Why a Hybrid OTT Platform Could be the Best thing for your Business

AVOD? SVOD? Try a hybrid OTT platform

Building an OTT platform doesn’t have to be a choice between an advertising or paid content model. In fact, you’re safer long-term if you don’t choose between advertising and paid content.

Contrary to popular belief (and the dominating shadows of Amazon and Netflix), the OTT business remains a shifting frontier. The biggest competitors to global players are actually local platforms, which have global ambitions and equally powerful storytelling. It makes sense: If Netflix’s long-term strategy is to make niche content, what’s more niche than a local OTT that focuses only on one culture or demographic?

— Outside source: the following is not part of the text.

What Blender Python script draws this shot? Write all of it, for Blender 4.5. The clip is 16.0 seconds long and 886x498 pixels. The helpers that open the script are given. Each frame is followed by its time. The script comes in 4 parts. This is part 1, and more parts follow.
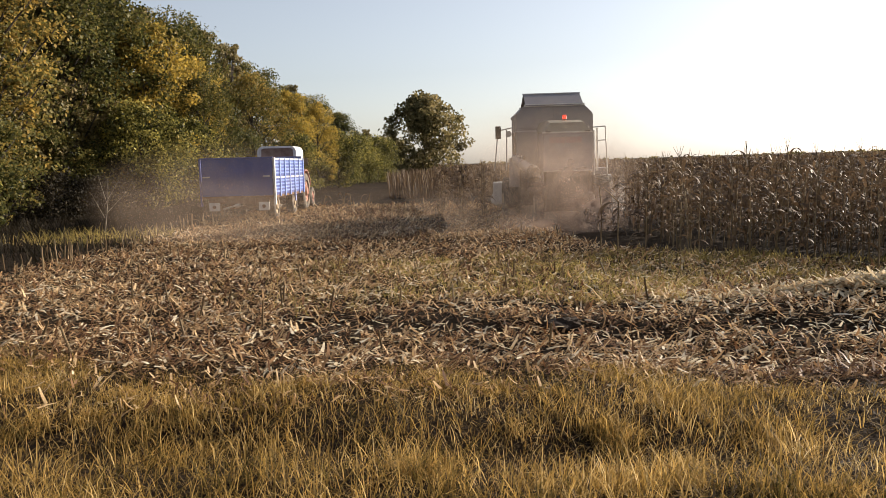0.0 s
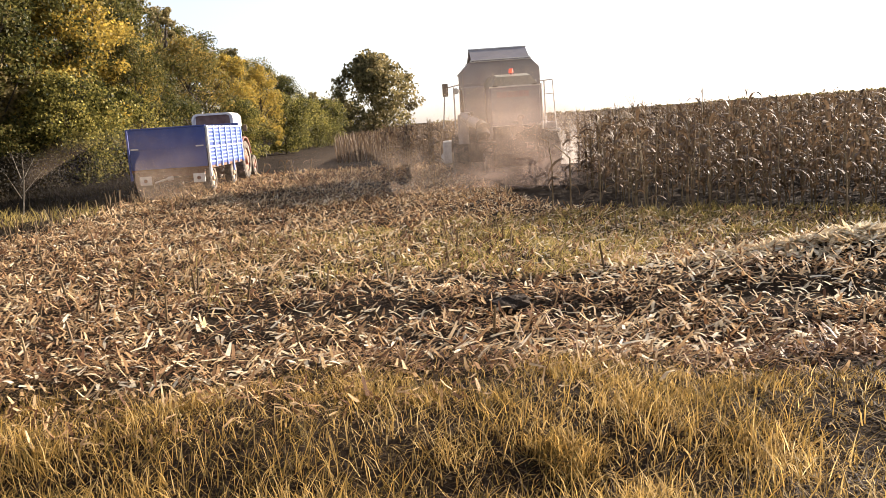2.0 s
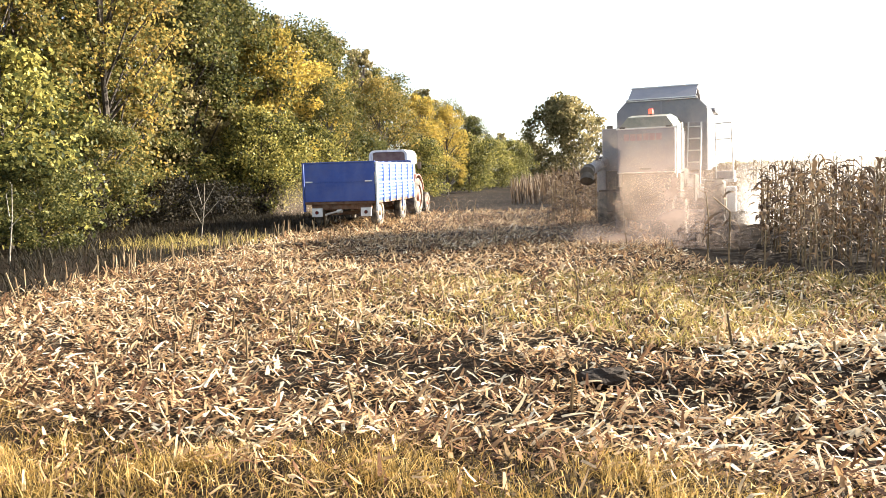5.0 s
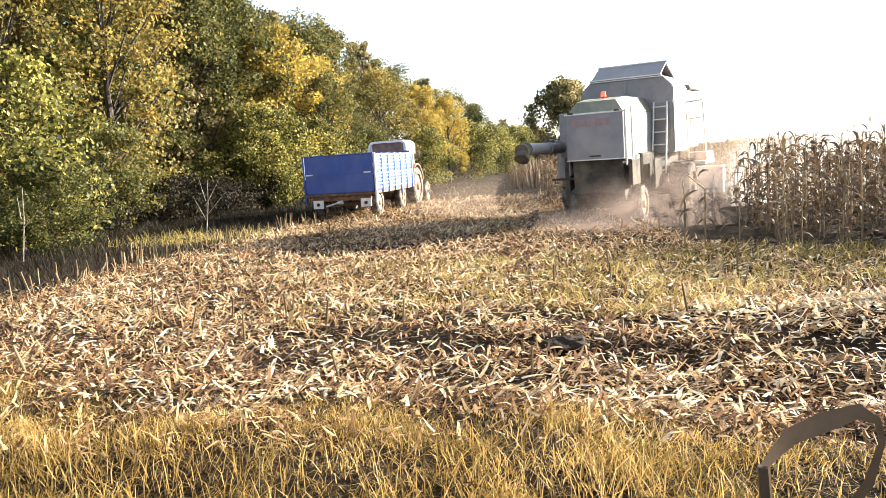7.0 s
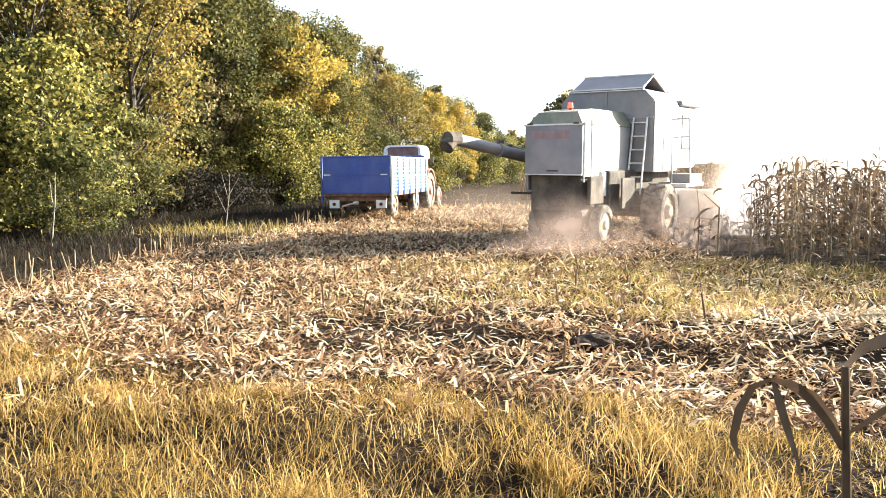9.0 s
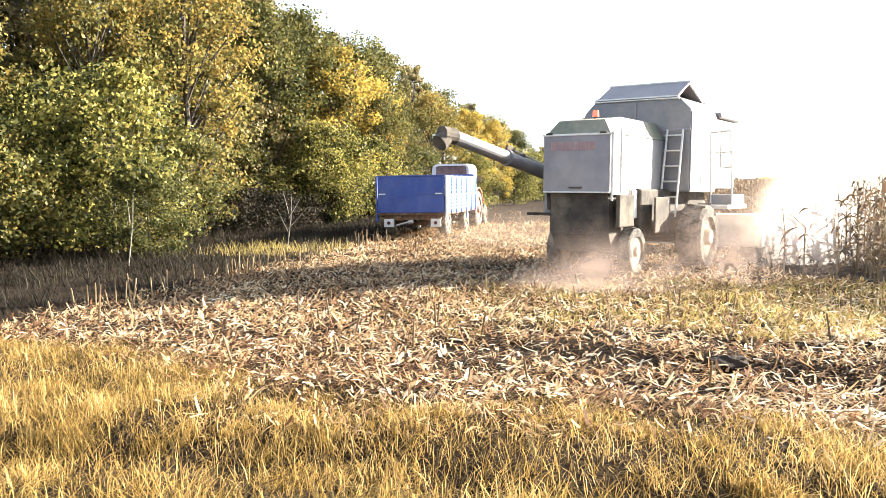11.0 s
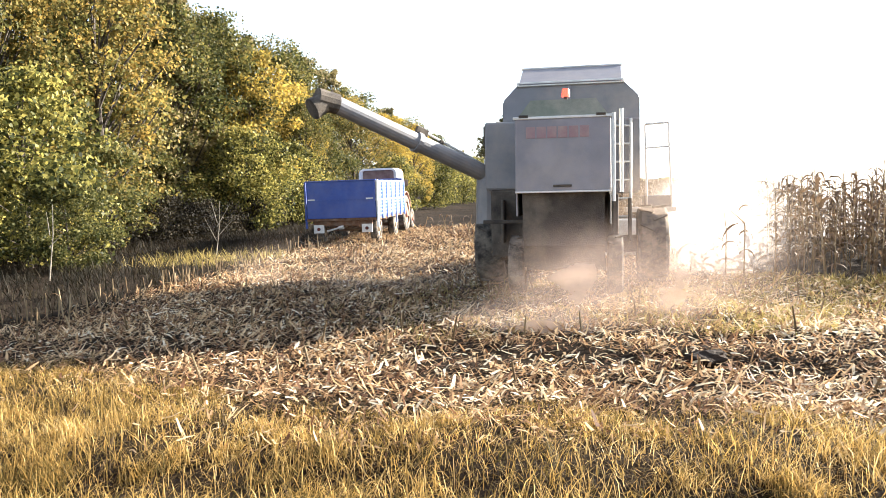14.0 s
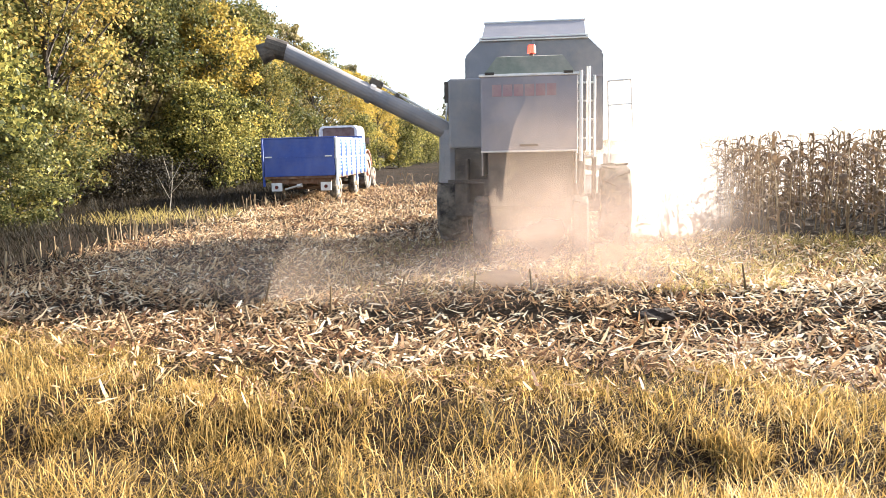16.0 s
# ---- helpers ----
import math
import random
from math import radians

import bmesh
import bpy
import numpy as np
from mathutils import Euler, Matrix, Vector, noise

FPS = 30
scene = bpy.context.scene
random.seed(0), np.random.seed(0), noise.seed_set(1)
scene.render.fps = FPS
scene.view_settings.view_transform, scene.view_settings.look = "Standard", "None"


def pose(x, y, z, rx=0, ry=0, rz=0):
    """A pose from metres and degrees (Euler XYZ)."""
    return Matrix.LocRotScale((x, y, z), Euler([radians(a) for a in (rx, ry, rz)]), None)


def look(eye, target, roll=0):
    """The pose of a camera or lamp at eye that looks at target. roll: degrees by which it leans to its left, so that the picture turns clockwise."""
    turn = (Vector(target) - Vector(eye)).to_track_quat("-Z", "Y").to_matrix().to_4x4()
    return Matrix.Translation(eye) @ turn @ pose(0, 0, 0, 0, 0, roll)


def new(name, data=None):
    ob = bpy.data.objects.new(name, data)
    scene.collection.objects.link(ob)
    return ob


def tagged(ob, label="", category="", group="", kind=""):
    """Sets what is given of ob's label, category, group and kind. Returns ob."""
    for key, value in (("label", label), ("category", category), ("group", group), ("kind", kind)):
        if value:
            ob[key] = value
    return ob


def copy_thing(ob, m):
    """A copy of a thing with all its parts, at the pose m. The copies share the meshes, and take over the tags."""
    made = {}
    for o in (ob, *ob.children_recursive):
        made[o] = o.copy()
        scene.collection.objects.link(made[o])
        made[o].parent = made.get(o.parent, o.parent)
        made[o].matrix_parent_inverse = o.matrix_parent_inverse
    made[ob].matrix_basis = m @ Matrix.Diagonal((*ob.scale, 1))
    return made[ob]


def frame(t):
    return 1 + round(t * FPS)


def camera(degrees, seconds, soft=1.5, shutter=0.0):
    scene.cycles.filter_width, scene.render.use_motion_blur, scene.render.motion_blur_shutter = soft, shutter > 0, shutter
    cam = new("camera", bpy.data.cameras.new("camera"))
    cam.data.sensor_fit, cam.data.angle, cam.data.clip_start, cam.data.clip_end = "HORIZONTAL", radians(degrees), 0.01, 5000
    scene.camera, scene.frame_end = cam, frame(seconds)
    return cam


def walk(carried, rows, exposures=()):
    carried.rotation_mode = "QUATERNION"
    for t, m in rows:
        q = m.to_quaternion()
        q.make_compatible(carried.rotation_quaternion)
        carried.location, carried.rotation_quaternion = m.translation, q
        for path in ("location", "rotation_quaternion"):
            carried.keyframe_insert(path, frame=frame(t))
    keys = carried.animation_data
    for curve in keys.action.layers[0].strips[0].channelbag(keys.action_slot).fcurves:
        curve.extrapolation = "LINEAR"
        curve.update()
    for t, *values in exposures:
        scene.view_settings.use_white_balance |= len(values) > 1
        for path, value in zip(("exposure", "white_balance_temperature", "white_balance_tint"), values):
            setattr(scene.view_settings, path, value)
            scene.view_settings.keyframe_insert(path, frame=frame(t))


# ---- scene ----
cam = camera(58.7, 16.0, 0.5)
PATH = [
    (0, (0.099, -0.598, 1.622), (0.239, 1.385, 1.408), -1.5),
    (0.5, (0.127, -0.46, 1.625), (0.191, 1.528, 1.411), -2.6),
    (1, (0.254, -0.245, 1.643), (0.307, 1.746, 1.463), -1.5),
    (1.5, (0.4, 0.079, 1.643), (0.575, 2.054, 1.377), -3.2),
    (2, (0.449, 0.388, 1.614), (0.687, 2.348, 1.295), -3.9),
    (2.3, (0.536, 0.567, 1.586), (0.638, 2.54, 1.276), -6.6),
    (2.5, (0.621, 0.722, 1.603), (0.825, 2.682, 1.26), -4.8),
    (3, (0.785, 1.027, 1.619), (1.122, 2.964, 1.252), -1.9),
    (3.5, (0.836, 1.235, 1.617), (1.051, 3.191, 1.258), -1.5),
    (4, (1.04, 1.302, 1.593), (0.972, 3.274, 1.271), -0.3),
    (4.5, (1.197, 1.241, 1.603), (0.95, 3.216, 1.405), -1.2),
    (4.7, (1.227, 1.16, 1.584), (0.996, 3.137, 1.39), -1.5),
    (6.8, (1.664, 0.575, 1.582), (1.402, 2.549, 1.393), -3.2),
    (7, (1.649, 0.499, 1.585), (1.396, 2.47, 1.363), -3.8),
    (7.5, (1.627, 0.372, 1.613), (1.338, 2.347, 1.499), -3.7),
    (8, (1.61, 0.246, 1.596), (1.315, 2.22, 1.47), -4.2),
    (8.5, (1.574, 0.14, 1.61), (1.222, 2.102, 1.446), -3.6),
    (9, (1.347, -0.061, 1.579), (1.096, 1.913, 1.374), -0.8),
    (9.5, (1.165, -0.216, 1.634), (0.9, 1.761, 1.49), 0.7),
    (10, (0.91, -0.323, 1.641), (0.554, 1.642, 1.535), -1.5),
    (10.2, (0.8, -0.35, 1.679), (0.458, 1.617, 1.56), -1.0),
    (12.3, (-0.194, -0.394, 1.653), (-0.418, 1.585, 1.479), -2.7),
    (12.5, (-0.227, -0.37, 1.655), (-0.435, 1.613, 1.506), -2.8),
    (13, (-0.305, -0.309, 1.665), (-0.48, 1.677, 1.516), -2.9),
    (13.5, (-0.268, -0.269, 1.669), (-0.392, 1.722, 1.521), -1.9),
    (14, (-0.264, -0.258, 1.665), (-0.351, 1.734, 1.508), -2.1),
    (14.5, (-0.285, -0.26, 1.675), (-0.395, 1.73, 1.514), -2.3),
    (15, (-0.298, -0.274, 1.665), (-0.406, 1.714, 1.477), -2.2),
    (15.5, (-0.212, -0.191, 1.651), (-0.35, 1.793, 1.44), -1.9),
    (16, (-0.074, -0.033, 1.6), (-0.08, 1.951, 1.34), -1.7),
]
EXPOSURES = [(0, 1.08, 6300, 13), (1, 1.55, 6300, 14), (1.5, 1.8, 6300, 16), (2, 1.8, 6300, 16), (3, 2.15, 6250, 15), (4, 2.4, 6150, 12), (4.7, 2.6, 6000, 9), (7, 2.6, 5900, 7), (8, 2.55, 5850, 7), (9, 2.75, 5850, 7), (12.5, 2.95, 5900, 9), (14, 2.65, 5750, 9), (16, 2.8, 5750, 10)]
walk(cam, [(t, look(eye, target, roll)) for t, eye, target, roll in PATH], EXPOSURES)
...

Australia-based Stan, for example, is often compared to Netflix in its local market. Its first original show, No Activity, became the first-ever SVOD program to be nominated for a Logie Award in 2016.

To become a powerful niche player, you need to be determined and smart about revenue. Not everyone can swallow the risk of going ‘paywall-only’ from day one, and history has shown it’s a bad idea to rely exclusively on advertising. Below are a few strategies that can fuel your thinking on building an adaptable, dynamic and hybrid revenue model that works for you.

1. Meter your content. If you’re strictly paywall, consider letting people get a sense of what you offer by giving away a number of video plays, or limiting free views to a certain amount of time. Netflix and Amazon Prime offer 30 days free to new subscribers, but you can actually be more playful.

In the spirit of how news sites meter stories, meter video players by platform (“Three free plays on desktop, five via mobile”), a certain content category during a slow period (“This weekend: All short films starring cats are free!”), or even a chosen array of content to celebrate something happening in the real world (“The top five election-related films, free on Inauguration Week”).

In addition to giving people a sense of what they’ll be paying for, you’re conveying some personality, too. And that goes a long way.

2. Day or weekly passes. Not everyone wants to commit to a month or year-long subscription, especially in the Uber era. People want to keep options open, so show them you get where they’re coming from. Consider day or weekly passes in a non-recurring subscription model that gives them the flexibility to try your service for a lower fee, without having to commit for longer than they’re ready for. You can also net higher margins on a short-term pass: If your monthly subscription is $16.99, a day pass could cost $6.99.

3. Play with tiers. We’ve seen OTT players utilize three content tiers to great success: Ad-based, mid-tier (a lower price point with some advertising) and premium (all access, ad free, extra incentives). This enables them to address different markets with the offering that suits each best.

4. Go freemium! Act like an app developer. In October 2014, nine of the top 10 apps in iTunes’ US App Store were “freemium.” People are often willing to pay for the pro version once they’ve become reliant on the free one; it gives them the chance to see how something fits into their lives.

How this works in practice depends entirely on you. You can have a completely ad-supported tier of content, or be a little more creative—releasing some content for free after a certain period of time (say, season 1 of a show once season 2 begins), or within a given window (all first episodes free, all summer long). Just give people a reason to keep coming back.

5. Subscription bundles. Some free apps include in-app purchases—meaning the core service is free, and small extra add-ons incur a minor fee. A model like this can help you modularize your paid offering based on what makes the most sense to people. Maybe you offer free, ad-supported content as a baseline, but charge a small fee to remove the ads some or all of the time. Maybe you also charge a small fee to enable access to your service across different devices, or permit more than one user.

In other words, let the user help you build the service they want to pay for—their ideas may surprise you.